Vigorous research on career search has been conducted to increase understanding of the search process and outcome. In particular, career search self-efficacy, or self-appraised confidence in successfully performing a variety of career search activities (Solberg, Good, Fischer, Brown, & Nord, 1995), has been consistently identified as a construct that predicts career search behaviors and outcome (Kanfer, Wanberg, & Kantrowitz, 2001; Solberg et al., 1995). Moreover, self-efficacy for different career search activities appears to diversify career search behaviors. For example, literature about differentiating networking, or informal career search activities, from formal career search activities has indicated the importance of networking efficacy on the range of career search activities used by individuals (Wanberg, Kanfer, & Banas, 2000).
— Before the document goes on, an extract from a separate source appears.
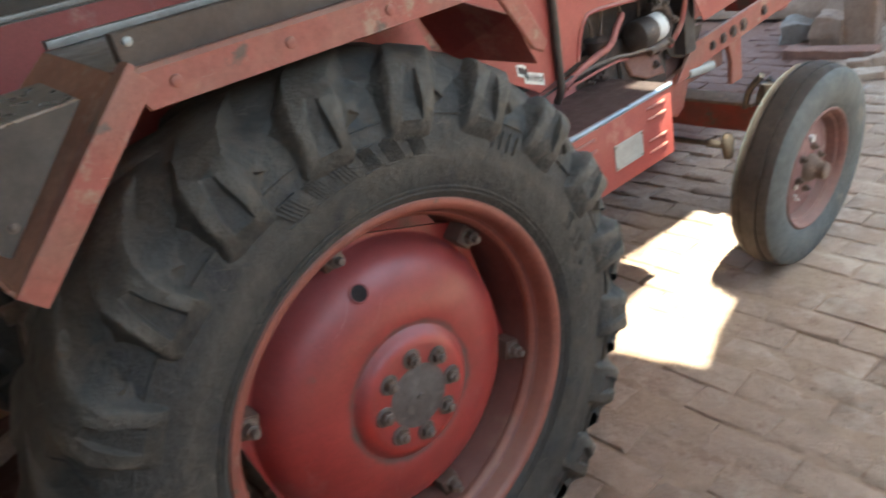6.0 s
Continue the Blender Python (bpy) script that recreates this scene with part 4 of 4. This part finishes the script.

More recent studies have incorporated affective aspects of career search as a response to the scarcity of affect in previous studies. Although research has been conducted to explain the causal relationship between psychological distress and career search, only equivocal findings have been presented (Cote, Saks, & Zikic, 2006; Crossley & Stanton, 2005). The traditional approach proposed that failure in career search leads to physical and psychological distress (Murphy & Athanasou, 1999). Yet others have argued that decreased psychological well-being affects subsequent career search behavior (Hamilton, Hoffman, Broman, & Rauma, 1993; Taris, 2002).

Specifically, the relationship between affect and career search has been investigated, using career search self-efficacy as a mediator (Crossley & Stanton, 2005). Crossley and Stanton elaborated the research design by differentiating traitlike negative affect and statelike psychological distress as assessed by levels of depression, anxiety, and stress. In their study with graduating college students, they found that career search self-efficacy mediated only the relationship between traitlike negative affect and career search success, not the relationship between statelike psychological distress and career search success. This is an interesting finding, because psychological distress was expected to create self-doubt and to lower self-efficacy in general (Wood & Bandura, 1989). More interesting, a direct, positive relationship between psychological distress and career search success was also observed, although the explanation for this relationship could not be explained clearly.

These studies suggest that career search self-efficacy and psychological distress are closely related to how individuals handle career search tasks, and, yet, these constructs seem to be independent of each other. High career search self-efficacy consistently predicts positive career search behaviors and outcome, whereas the role of psychological distress in relation to career search self-efficacy and outcome appears to be more complicated. Generally, psychological distress is associated with negative career search outcome, whether that distress is a cause or result of unsuccessful career search; psychological distress is hypothetically expected to be related to low career search self-efficacy. However, Crossley and Stanton's (2005) study indicated that it is the more stable, traitlike negative affect that is mediated by career search self-efficacy, whereas psychological distress itself may have a direct positive relationship with successful career search outcome.